Akibat mengonsumsi air kali, anaknya pernah dirawat intensif di RSUD Komodo Labuan Bajo selama 5 hari karena terserang diare.
"Saya punya anak pernah kena diare karena minum air ini. Padahal, air sudah kami masak. Anak sakit tahun 2018 lalu, kami bawa ke RSUD Komodo Labuan Bajo rujukannya dari Puskesmas Benteng 5 hari perawatan," keluhnya.
Persoalan kesulitan air telah disampaikan kepada setiap jenjang pemerintahan di Kabupaten Mabar, Namun hingga saat ini kebutuhan air bersih bagi warga tidak terpenuhi.
"Hanya janji" ketusnya.
Menurutnya, air kali tersebut juga dimanfaatkan beberapa desa lainnya untuk mengairi sejumlah lahan pertanian.
Sehingga, pihaknya menduga air dari Kali Wae Rae juga telah terkontaminasi pestisida.
Sementara itu, warga lainnya, Endang (13) mengaku, sejak usia 6 tahun telah menimba air di Kali Wae Rae.
"Saya timba air dari setiap pagi dan sore pakai jeriken untuk bantu orang tua. Kalau timba biasanya kami rame-rame," kata Endang.

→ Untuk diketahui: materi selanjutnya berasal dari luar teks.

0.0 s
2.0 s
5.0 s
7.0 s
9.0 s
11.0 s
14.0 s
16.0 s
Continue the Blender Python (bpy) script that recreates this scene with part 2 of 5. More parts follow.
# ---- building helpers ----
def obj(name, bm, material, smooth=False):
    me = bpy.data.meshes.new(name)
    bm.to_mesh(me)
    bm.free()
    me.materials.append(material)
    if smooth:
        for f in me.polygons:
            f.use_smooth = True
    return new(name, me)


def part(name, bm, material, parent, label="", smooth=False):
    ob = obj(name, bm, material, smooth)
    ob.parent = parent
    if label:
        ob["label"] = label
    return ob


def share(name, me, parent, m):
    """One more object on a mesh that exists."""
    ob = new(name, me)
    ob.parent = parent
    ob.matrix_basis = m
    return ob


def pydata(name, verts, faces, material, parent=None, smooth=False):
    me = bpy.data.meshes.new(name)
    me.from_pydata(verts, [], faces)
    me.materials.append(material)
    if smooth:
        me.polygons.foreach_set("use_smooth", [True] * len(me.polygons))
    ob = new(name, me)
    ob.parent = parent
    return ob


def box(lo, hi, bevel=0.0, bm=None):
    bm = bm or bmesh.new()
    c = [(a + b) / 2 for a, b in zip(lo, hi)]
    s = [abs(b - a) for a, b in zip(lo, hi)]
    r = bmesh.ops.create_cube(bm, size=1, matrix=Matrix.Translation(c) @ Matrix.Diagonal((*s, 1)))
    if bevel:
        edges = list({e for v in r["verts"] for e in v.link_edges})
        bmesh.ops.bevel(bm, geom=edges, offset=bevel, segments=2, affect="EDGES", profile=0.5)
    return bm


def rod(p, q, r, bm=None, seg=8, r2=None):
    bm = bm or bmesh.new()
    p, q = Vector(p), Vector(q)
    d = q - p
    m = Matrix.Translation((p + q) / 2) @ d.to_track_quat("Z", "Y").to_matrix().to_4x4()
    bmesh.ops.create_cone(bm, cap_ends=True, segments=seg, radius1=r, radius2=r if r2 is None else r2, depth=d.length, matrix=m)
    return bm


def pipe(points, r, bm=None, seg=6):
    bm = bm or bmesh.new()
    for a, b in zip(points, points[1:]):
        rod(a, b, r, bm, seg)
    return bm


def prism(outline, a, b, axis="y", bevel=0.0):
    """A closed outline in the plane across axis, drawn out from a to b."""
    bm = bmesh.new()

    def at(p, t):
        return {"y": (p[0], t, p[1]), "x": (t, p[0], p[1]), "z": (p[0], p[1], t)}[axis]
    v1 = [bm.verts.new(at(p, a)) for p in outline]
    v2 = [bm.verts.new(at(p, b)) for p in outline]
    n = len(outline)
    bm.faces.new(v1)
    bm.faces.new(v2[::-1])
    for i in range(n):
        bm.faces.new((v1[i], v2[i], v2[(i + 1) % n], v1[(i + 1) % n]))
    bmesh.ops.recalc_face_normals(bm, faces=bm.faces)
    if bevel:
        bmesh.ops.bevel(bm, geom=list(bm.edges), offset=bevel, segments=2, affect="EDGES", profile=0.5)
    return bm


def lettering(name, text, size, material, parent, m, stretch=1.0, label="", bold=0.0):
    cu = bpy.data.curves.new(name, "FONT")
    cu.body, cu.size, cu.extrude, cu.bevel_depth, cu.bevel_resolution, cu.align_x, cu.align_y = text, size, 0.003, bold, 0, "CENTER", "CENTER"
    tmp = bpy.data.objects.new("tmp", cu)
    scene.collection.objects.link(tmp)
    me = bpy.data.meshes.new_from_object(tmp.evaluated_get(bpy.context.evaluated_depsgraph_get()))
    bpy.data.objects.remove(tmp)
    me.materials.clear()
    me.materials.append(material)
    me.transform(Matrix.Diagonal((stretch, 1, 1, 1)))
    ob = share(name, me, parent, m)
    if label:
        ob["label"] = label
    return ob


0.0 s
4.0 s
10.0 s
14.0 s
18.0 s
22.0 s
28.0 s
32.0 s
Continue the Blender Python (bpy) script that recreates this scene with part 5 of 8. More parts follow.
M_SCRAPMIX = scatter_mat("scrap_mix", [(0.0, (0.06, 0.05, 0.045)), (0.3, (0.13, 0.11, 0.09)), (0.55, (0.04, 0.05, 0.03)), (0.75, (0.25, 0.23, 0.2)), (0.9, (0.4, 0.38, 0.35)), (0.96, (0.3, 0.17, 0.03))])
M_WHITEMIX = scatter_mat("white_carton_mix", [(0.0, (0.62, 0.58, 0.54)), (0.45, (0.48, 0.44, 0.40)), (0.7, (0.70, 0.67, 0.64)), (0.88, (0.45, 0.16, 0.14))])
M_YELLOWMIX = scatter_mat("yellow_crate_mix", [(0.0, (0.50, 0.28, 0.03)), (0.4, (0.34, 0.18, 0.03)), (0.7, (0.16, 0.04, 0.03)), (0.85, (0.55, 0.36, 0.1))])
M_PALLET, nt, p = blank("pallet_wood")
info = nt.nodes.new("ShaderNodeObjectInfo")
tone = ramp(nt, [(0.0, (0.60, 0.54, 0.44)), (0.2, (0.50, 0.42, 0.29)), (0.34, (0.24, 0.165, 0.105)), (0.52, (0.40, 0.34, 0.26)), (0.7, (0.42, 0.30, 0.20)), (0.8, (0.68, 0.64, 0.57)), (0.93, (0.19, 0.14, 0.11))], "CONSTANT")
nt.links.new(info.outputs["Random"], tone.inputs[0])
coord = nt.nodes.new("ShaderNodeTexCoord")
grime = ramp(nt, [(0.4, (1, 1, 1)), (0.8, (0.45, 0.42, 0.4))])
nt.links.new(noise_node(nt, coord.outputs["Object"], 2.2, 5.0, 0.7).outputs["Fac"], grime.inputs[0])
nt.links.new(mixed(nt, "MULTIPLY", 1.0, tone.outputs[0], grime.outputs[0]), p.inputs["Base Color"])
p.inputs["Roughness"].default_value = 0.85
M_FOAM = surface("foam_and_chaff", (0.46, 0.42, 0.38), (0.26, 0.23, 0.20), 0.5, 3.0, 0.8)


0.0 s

Endang berharap, pemerintah dapat membantu masyarakat di desanya sehingga persoalan kesulitan air bersih dapat teratasi.
Sementara itu, penelurusan POS-KUPANG.COM, beberapa ternak kerbau milik warga sengaja diikat di pinggir kali sehingga dapat bebas berendam di dalam kali.
Kali Wae Rae juga menjadi batas antara Desa Persiapan Golo Tanggar dengan Desa Compang Longgo, tepat pada batas desa ini, banyak kendaraan bermotor roda dua dan roda empat terparkir untuk dicuci. (ii).